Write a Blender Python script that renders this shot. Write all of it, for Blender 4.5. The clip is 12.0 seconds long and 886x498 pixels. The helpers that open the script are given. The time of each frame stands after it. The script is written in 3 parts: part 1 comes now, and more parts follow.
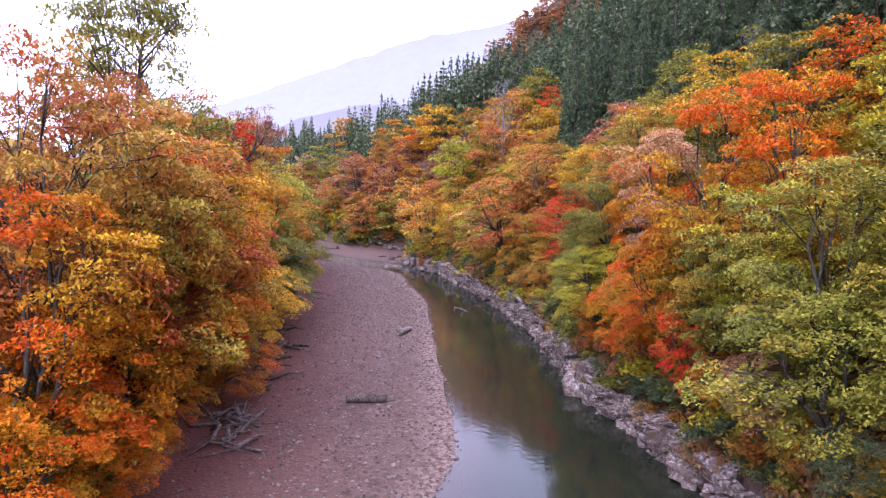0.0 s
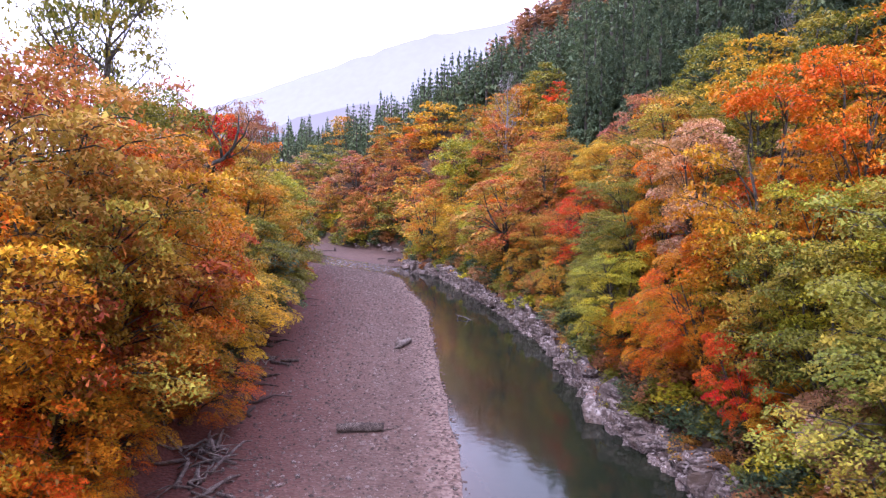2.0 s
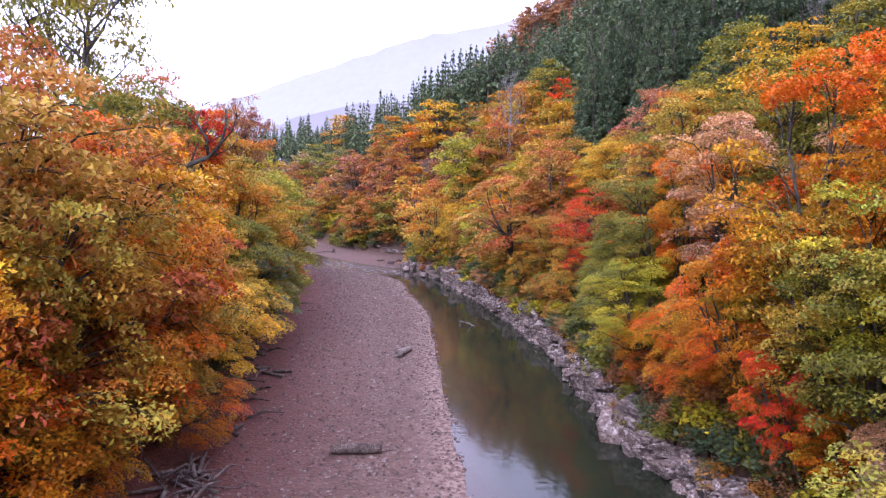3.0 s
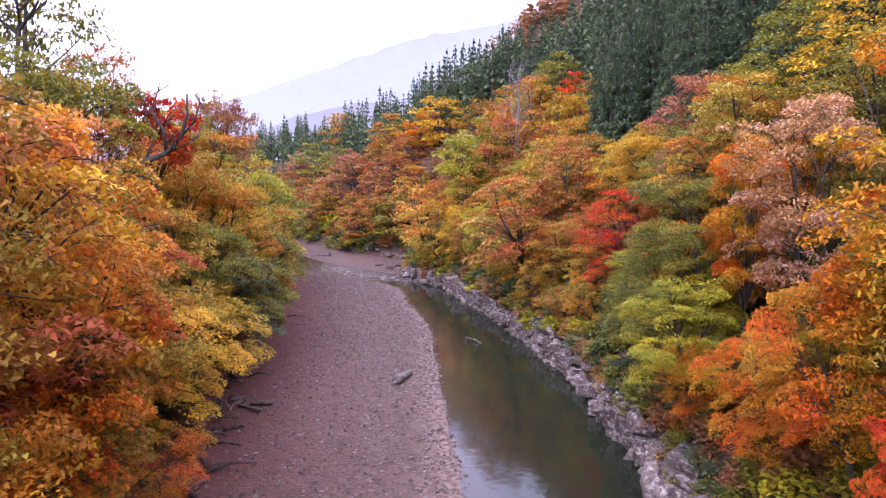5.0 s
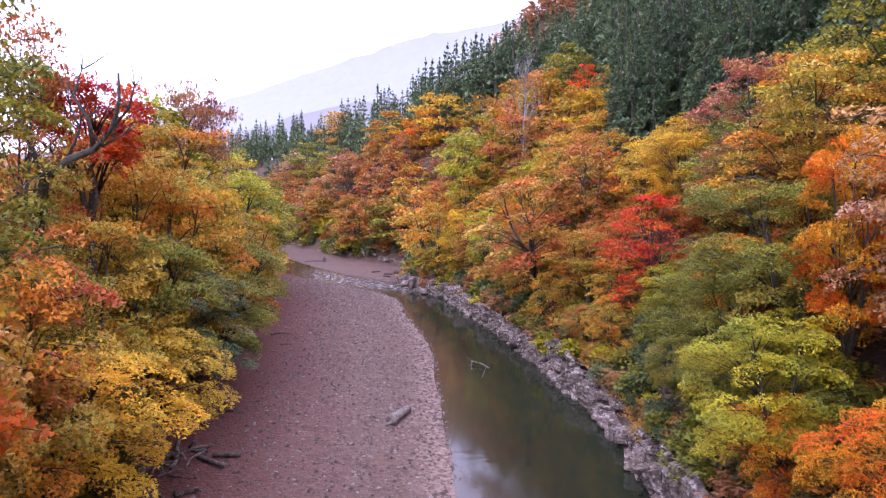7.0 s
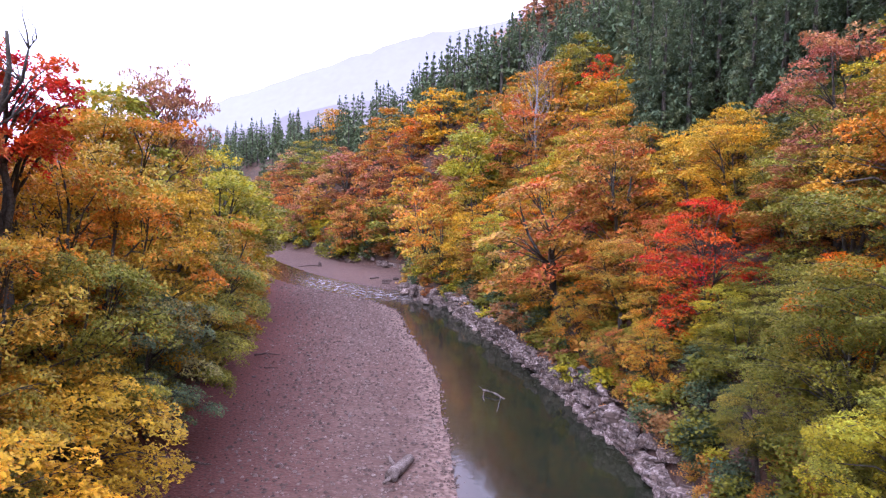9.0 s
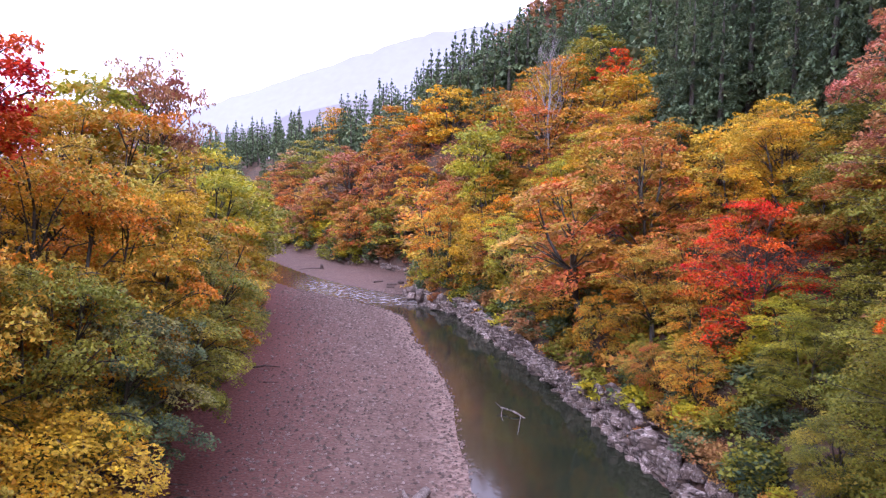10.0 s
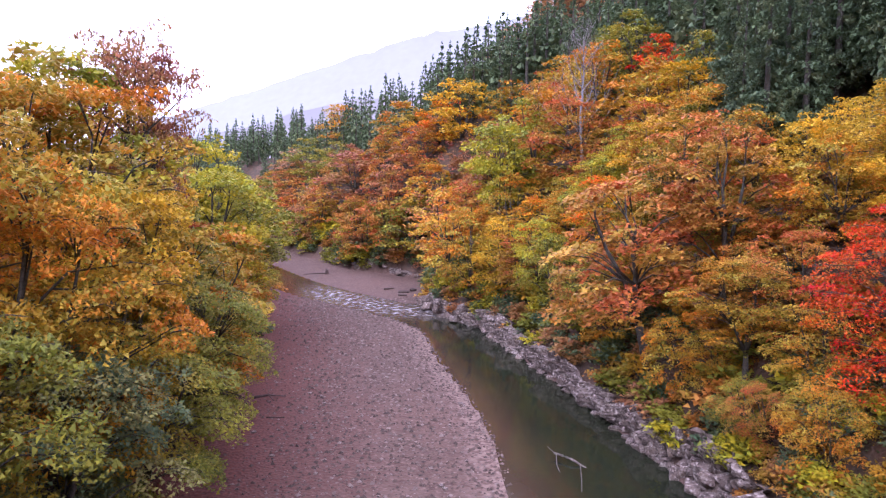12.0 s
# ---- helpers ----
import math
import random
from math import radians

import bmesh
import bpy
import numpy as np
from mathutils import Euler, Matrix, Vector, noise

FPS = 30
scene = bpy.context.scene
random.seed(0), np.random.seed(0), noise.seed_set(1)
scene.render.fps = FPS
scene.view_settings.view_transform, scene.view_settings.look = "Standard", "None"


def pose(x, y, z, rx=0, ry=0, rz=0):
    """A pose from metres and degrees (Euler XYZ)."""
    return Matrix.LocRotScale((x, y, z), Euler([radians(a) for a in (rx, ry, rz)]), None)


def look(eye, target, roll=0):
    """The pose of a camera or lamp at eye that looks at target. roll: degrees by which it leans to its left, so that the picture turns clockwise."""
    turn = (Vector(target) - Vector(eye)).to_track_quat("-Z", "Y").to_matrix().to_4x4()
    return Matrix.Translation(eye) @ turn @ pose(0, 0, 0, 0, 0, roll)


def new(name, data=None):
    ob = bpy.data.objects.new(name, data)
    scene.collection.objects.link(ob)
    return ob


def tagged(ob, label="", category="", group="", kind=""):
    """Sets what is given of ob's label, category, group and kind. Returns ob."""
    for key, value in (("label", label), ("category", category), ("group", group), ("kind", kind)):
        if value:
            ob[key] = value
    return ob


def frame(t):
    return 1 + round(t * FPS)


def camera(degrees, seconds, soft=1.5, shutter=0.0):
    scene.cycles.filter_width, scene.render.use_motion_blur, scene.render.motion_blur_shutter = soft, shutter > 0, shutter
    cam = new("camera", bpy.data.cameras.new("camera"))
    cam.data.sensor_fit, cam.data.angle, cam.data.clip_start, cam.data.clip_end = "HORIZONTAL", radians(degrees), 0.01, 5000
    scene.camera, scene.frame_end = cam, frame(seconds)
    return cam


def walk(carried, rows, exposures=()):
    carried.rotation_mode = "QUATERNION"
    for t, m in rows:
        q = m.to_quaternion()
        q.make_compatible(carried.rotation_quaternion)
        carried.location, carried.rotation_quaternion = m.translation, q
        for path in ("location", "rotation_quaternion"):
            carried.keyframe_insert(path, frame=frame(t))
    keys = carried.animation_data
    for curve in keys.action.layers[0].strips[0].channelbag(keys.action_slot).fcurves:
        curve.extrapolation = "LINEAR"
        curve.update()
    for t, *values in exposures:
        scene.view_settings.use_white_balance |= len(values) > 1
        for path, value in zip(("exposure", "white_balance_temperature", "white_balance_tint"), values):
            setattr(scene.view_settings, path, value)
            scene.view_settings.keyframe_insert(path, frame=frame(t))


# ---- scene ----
cam = camera(67.4, 12.0, soft=1.25, shutter=0.2)
METRES, EYE, TILT, LEAN, TURN = 50.0, 16.4, -5.0, 0.0, 0.0
ROWS = [
    (0.0, 0.0, 0.0, 0.0, 0.0, 0.0, -0.0),
    (0.5, -0.0015, 0.028, 0.0014, -0.0, -0.01, 0.0),
    (1.0, -0.0025, 0.0582, 0.0035, -0.01, -0.01, 0.02),
    (1.5, -0.004, 0.0901, 0.0067, -0.01, -0.01, 0.02),
    (2.0, -0.0062, 0.1236, 0.0101, -0.01, 0.01, 0.01),
    (2.5, -0.0085, 0.1591, 0.0133, -0.01, 0.01, -0.01),
    (3.0, -0.0107, 0.1966, 0.0169, -0.01, -0.0, -0.03),
    (5.0, -0.0188, 0.3617, 0.0345, -0.0, 0.02, -0.05),
    (5.5, -0.0202, 0.4053, 0.0395, -0.02, 0.04, -0.05),
    (6.0, -0.022, 0.4489, 0.0454, -0.05, 0.02, -0.07),
    (6.5, -0.0238, 0.493, 0.0511, -0.05, 0.03, -0.07),
    (7.0, -0.0253, 0.5374, 0.0566, -0.06, 0.05, -0.06),
    (9.0, -0.0394, 0.712, 0.0765, -0.13, 0.04, -0.16),
    (9.5, -0.049, 0.7567, 0.081, -0.09, 0.04, -0.14),
    (10.0, -0.0603, 0.8024, 0.0848, -0.05, 0.06, -0.16),
    (10.5, -0.0723, 0.8488, 0.0884, -0.02, 0.07, -0.18),
    (11.0, -0.0859, 0.8943, 0.0923, -0.02, 0.07, -0.2),
    (11.5, -0.0996, 0.939, 0.096, -0.02, 0.08, -0.22),
    (12.0, -0.1137, 0.9834, 0.0999, -0.03, 0.09, -0.24),
]
walk(cam, [(t, pose(0, 0, EYE, TILT, LEAN, TURN) @ pose(METRES * x, METRES * y, METRES * z, 90 + pitch, roll, yaw)) for t, x, y, z, yaw, pitch, roll in ROWS],
     [(0.0, 1.27, 4960, 28), (12.0, 1.27, 4960, 28)])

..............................

[What is asked]:
Exactly repeat the lines from the line with "radians(degrees), 0.01, 5000" to the line with "q.make_compatible(carried.rotation_quaternion)", including both, and output nothing else.

[Result of the exercise]:
    cam.data.sensor_fit, cam.data.angle, cam.data.clip_start, cam.data.clip_end = "HORIZONTAL", radians(degrees), 0.01, 5000
    scene.camera, scene.frame_end = cam, frame(seconds)
    return cam


def walk(carried, rows, exposures=()):
    carried.rotation_mode = "QUATERNION"
    for t, m in rows:
        q = m.to_quaternion()
        q.make_compatible(carried.rotation_quaternion)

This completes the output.